DVA Accessories for a Complete Grenadier Lighting Build

Rock lights are one piece of a complete underbody and perimeter lighting system. For the full build:

INEOS Grenadier: LED Side Flood Light — Roof Bar Mount & DTP Plug-In

Lateral zone illumination on the EXT3 circuit. DTP plug-in, no harness. Roof bar clamp mount. Pairs with rock lights for complete 0–10m perimeter coverage.

INEOS Grenadier Front Bumper Light Kit (Mount + 3-Light LED Bar)

Forward driving zone on EXT1 or EXT5. Factory-integrated bumper mount. The front bumper is also where your corner rock lights will anchor — this kit covers the upper forward zone while rock lights handle the perimeter below.

Wiring & Connectors — DTP Cables & Adapters

DTP extension cables, splitters, and adapters for integrating rock lights and other accessories into the Grenadier's factory EXT circuit system without relay wiring.
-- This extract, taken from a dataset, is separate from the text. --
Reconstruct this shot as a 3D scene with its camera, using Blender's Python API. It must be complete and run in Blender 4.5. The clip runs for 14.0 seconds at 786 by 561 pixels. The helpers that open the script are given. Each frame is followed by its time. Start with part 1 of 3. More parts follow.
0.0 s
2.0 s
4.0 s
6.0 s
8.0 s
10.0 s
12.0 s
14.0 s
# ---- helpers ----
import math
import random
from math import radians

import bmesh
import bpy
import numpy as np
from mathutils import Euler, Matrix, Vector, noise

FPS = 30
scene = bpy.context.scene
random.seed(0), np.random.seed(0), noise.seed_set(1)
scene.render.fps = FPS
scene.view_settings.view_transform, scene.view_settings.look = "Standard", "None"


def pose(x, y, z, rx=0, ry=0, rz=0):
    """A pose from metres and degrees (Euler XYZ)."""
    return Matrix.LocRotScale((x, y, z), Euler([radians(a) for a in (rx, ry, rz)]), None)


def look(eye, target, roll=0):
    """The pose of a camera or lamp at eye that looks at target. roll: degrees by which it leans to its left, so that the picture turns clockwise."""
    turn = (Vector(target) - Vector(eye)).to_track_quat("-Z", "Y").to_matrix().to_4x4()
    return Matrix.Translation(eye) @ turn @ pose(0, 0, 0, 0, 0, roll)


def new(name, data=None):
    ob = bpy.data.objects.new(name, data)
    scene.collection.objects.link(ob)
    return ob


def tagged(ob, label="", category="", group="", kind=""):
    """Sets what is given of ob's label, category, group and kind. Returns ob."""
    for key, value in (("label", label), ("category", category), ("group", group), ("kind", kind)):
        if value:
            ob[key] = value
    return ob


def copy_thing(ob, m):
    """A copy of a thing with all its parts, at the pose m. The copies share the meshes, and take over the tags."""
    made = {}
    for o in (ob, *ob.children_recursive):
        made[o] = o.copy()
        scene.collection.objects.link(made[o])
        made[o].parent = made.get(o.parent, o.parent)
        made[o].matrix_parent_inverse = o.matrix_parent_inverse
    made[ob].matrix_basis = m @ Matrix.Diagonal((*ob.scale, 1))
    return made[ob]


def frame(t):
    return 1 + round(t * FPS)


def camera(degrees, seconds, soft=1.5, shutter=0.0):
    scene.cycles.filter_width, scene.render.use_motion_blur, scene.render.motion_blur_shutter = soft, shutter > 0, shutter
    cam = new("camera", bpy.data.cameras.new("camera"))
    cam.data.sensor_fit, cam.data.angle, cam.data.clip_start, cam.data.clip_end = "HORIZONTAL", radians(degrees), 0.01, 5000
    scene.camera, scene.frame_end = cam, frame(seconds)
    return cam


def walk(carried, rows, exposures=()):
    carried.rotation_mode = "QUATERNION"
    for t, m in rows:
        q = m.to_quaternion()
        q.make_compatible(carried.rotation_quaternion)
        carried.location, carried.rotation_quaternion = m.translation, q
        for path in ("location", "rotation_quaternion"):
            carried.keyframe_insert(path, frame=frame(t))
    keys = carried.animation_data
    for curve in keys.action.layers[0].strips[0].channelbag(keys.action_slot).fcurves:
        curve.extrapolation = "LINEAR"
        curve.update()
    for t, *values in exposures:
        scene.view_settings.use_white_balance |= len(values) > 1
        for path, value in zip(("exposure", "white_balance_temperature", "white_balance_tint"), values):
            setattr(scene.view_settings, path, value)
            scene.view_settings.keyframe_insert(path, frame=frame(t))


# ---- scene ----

Summary: What to Know Before You Start

  • EXT1 under the hood is the correct power source — 10A capacity, well above what eight rock lights draw
  • 18AWG marine duplex wire handles the load; marine insulation is non-negotiable for underbody durability
  • Build the harness off the vehicle; test before install
  • Bumper corners take three-hole bolt-in mounts; frame rails take magnet L-brackets for flex-release mounting
  • Amber output is the trail-proven choice for night vision; white or split configurations work for camp-primary use
  • Leave service loops at each light position for clean future replacement
  • Verify suspension travel before hard-mounting any frame-rail light

The rock light install is one of the more satisfying builds on the Grenadier — the result is visible every time you're on trail at night, and the underbody coverage transforms how readable the immediate terrain is in low light. With the EXT1 circuit already waiting under the hood, the wiring complexity is minimal. The main investment is in building the harness correctly the first time.